Archibald Burns, The Horse Wynd, Edinburgh, 1871
Thomas Keith, Iona, 1856

Improvements

Meanwhile, the daguerreotype, which is the most detailed of the two processes, underwent an accelerating alteration. This was done by adding a bromine coating stage to the process and a gilding/gold-toning to the after-treatment which intensified the light areas of the plate. The alterations allowed the process to be used for portraiture; the photographic practice which sustained the Victorian love-affair with photography.

Ross and Thomson, Three unknown women
McMillan and Thomson, Edinburgh, Unknown man

Conclusion

The driving forces for the creation of photography were the need to create a permanently fixed image and one that can reproduce multiple copies. This resulted in the invention of the Daguerreotype and the Calotype. Both were used almost exclusively for two decades and are still practiced today, either in their original form or a close derivation. Crucially, these experimentations on the chemical properties of photosensitive compounds paved the way for all analogue photography.
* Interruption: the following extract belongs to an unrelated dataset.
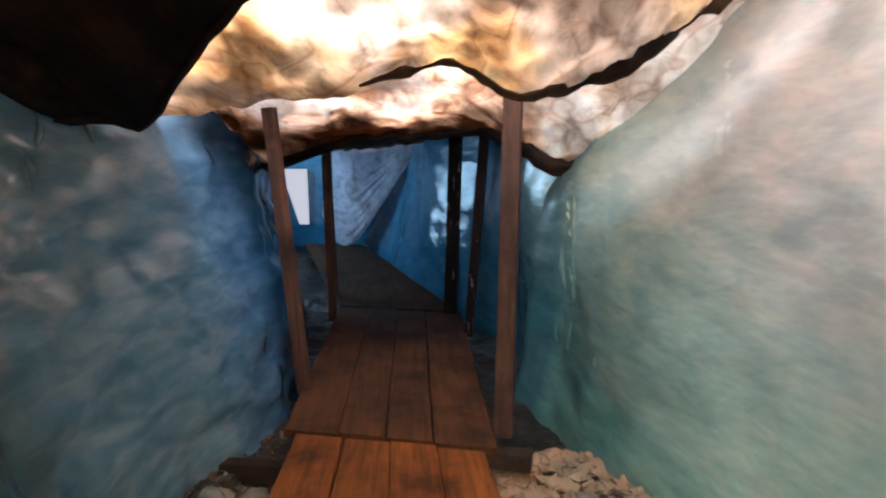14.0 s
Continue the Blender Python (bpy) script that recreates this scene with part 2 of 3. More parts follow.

Both processes prompted the creation of the wet plate collodion technique which furthered the efficiency and use of photography. This was a much speedier and cheaper technique which can produce both a unique tin positive –ferrotype/tintype (like the Daguerreotype) and a glass plate collodion negative which can be endlessly reproduced (like the Calotype) but which can also be viewed as a unique positive when underexposed and backed with black velvet so it reflects light against the dark background – ambrotype . 

Thomas Annan, Close No. 101 High Street, Glasgow, 1868 - 1871
Roget Fenton, Colin Campbell, 1st Baron Clyde, 1792 - 1863, 1855

The calotype and salt print were the forefathers of contemporary black and white photography, at least conceptually. Together, these processes gave birth to analogue photography as we now understand and practice it. The early 1800s' investigations led to the birth of a medium that, although radically different in its current manifestation, is ubiquitous in our culture and whose use does not appear to wane.